Действительно, поворот в определении стоимости Марлинского как литератора начался с появления этих статей, в которых, однако, по верному замечанию С. А. Венгерова,[270] дана односторонняя и лишенная исторической перспективы оценка.

Не страшась «борьбы с общественным мнением, которое приравняло Марлинского к Бальзаку и только лишь мало-помалу приходит в память от оглушительного удара, произведенного на него полным изданием «Русских повестей и рассказов», Белинский решился высказать свое мнение.

На безлюдии истинных талантов он признает Марлинского явлением примечательным, писателем, одаренным неподдельным остроумием, владеющим способностью рассказа, умеющим иногда снимать с природы картинки-загляденье, но талант его, говорит критик, чрезвычайно односторонен, претензии на пламень чувства весьма подозрительны, в его созданиях нет никакой глубины, никакой философии, никакого драматизма, все его черты сбиты на одну колодку, он повторяет себя в каждом новом произведении, у него больше фраз, чем мыслей, более риторических возгласов, чем выражений чувства; он пишет много, не от избытка творческой деятельности, а от навыка, от привычки писать…

И притом сколько натяжек! Можно сказать, что натяжка у Марлинского – такой конек, с которого он редко слезает. Ни одно из действующих лиц его повестей не скажет ни слова просто, но вечно с ужимкой, вечно с эпиграммой или с каламбуром или с подобием; словом, у Марлинского каждая копейка ребром, каждое слово завитком. У него есть талант, но талант не огромный, талант, обессиленный вечным принуждением, избившийся и растрясшийся о пни и колоды выисканного остроумия. Мне кажется, говорил Белинский, что роман не его дело, ибо у него нет никакого знания человеческого сердца, никакого драматического такта. Впрочем, в его повестях встречаются иногда места истинно прекрасные, очерки истинно мастерские.

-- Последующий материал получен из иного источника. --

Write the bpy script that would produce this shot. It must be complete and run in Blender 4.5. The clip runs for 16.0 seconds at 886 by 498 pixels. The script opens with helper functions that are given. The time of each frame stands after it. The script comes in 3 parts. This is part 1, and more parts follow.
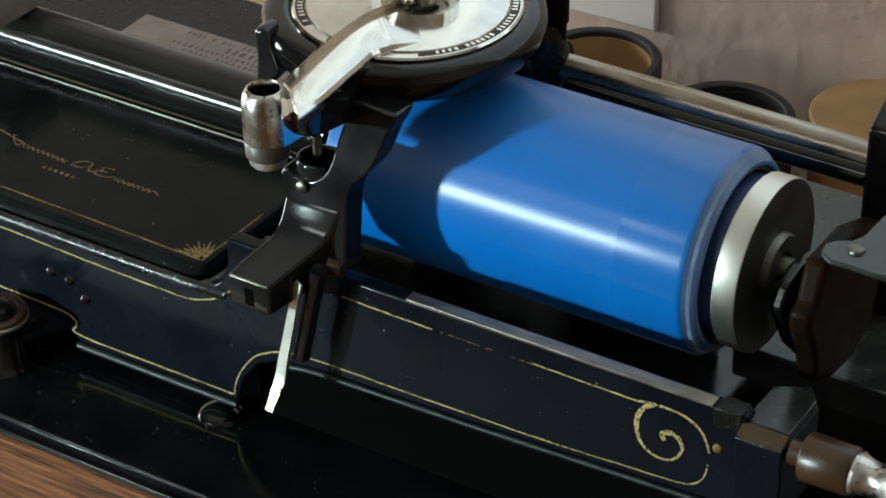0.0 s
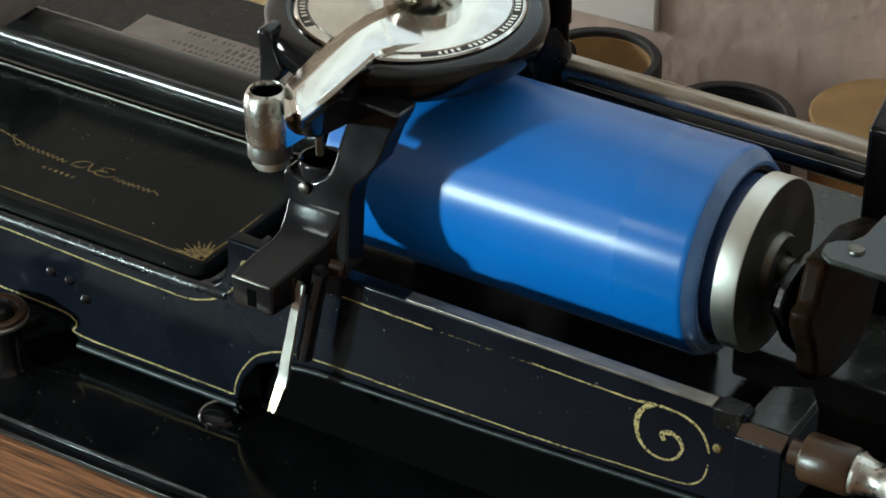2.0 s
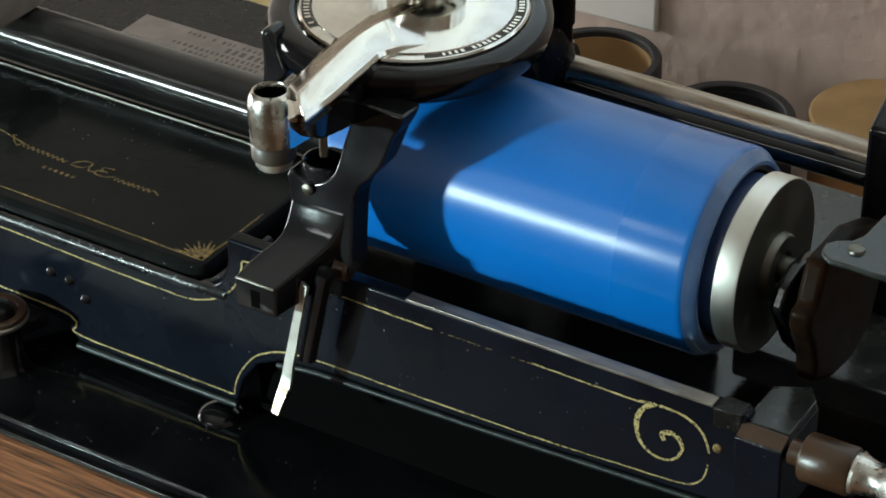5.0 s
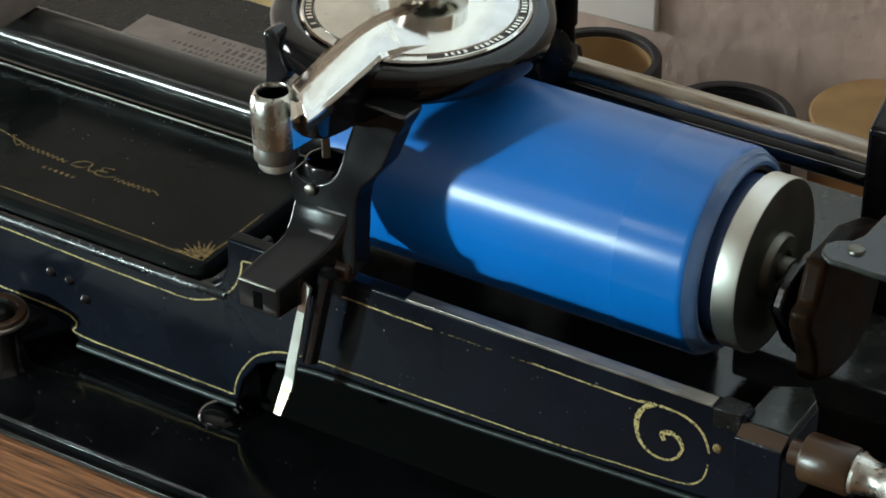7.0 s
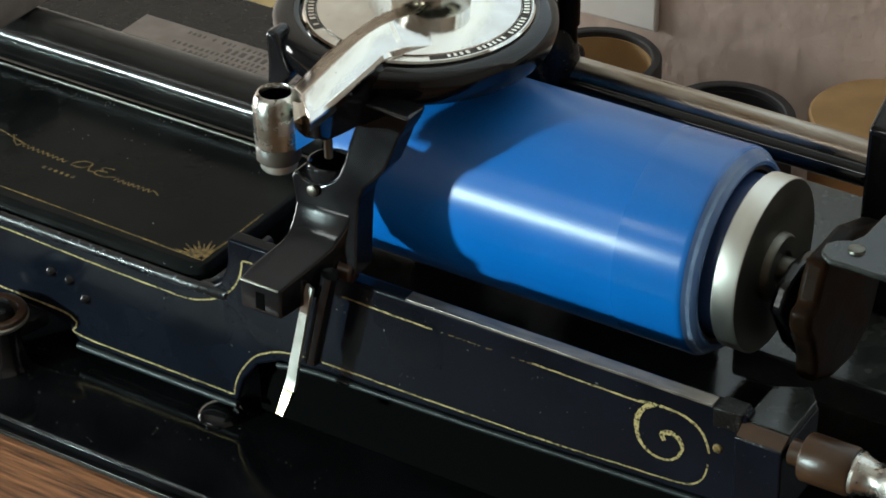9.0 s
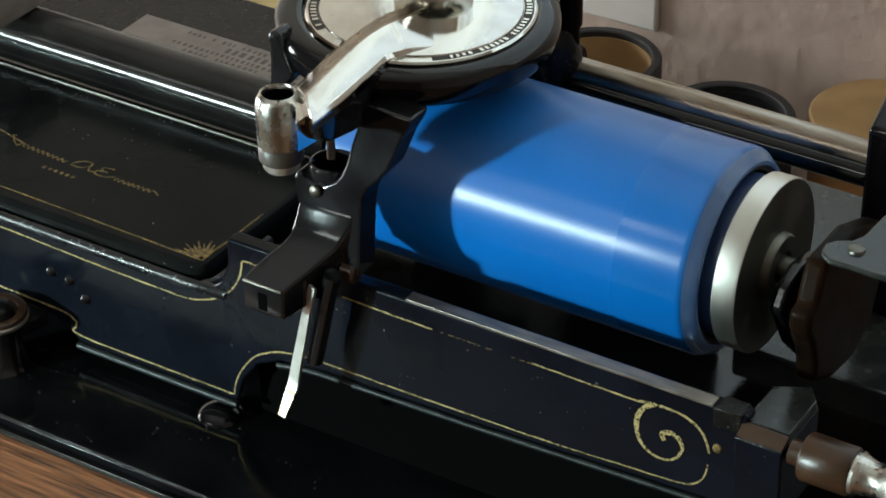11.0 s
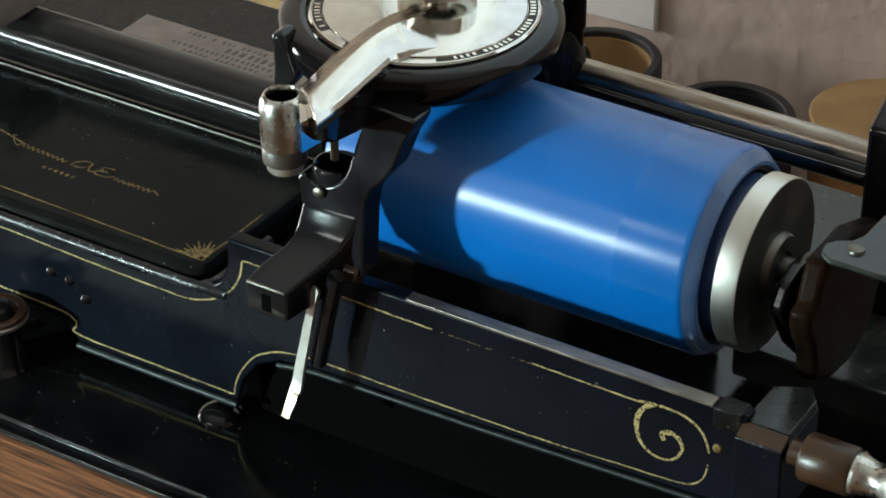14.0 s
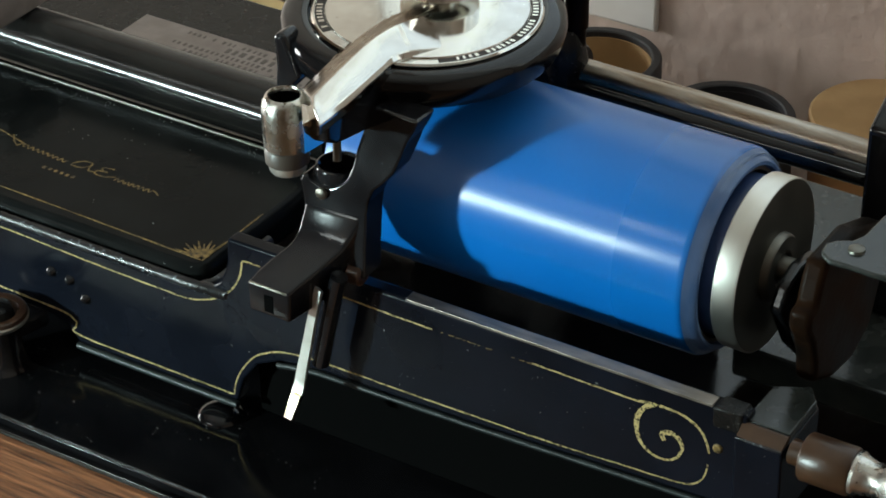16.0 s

Всего страннее в Марлинском, что он с удивительной скромностью недавно сознался в таком грехе, в котором он не виноват ни душою, ни телом: в том, что будто он своими повестями отворил двери для народности в русскую литературу: вот что, так уж неправда! Эти повести принадлежат к числу самых неудачных его попыток, в них он народен не больше Карамзина, ибо его Русь жестоко отзывается его заветною, его любимою Ливонией.

Словом, Марлинский писатель не без таланта и был бы гораздо выше, если б был естественнее и менее натягивался («Литературные мечтания» 1834).

Спустя год Белинский повторяет свое осуждение.

Марлинский был первым нашим повествователем, был творцом или, лучше сказать, зачинщиком русской повести, говорил он. Он обладает вдохновением особым, усиленным волей, желанием, целью, расчетом, как будто приемом опию.

Это не реальная поэзия – ибо в повестях Марлинского нет истины жизни, нет действительности, такой, как она есть, ибо в них все придумано, все рассчитано по расчетам вероятностей, как это бывает при делании или сочинении машин; ибо в них видны нитки, коими сметано их действие, видны блоки и веревки, коими приводится в движение ход этого действия: словом, это – внутренность театра, в котором искусственное освещение борется с дневным светом и побеждается им. Это не идеальная поэзия – ибо в них нет глубины мысли, пламени чувства, нет лиризма, а если и есть всего этого понемногу, то напряженное и преувеличенное насильственным усилием, что доказывается даже самою чересчур цветистой фразеологией, которая никогда не бывает следствием глубокого, страдательного и энергического чувства.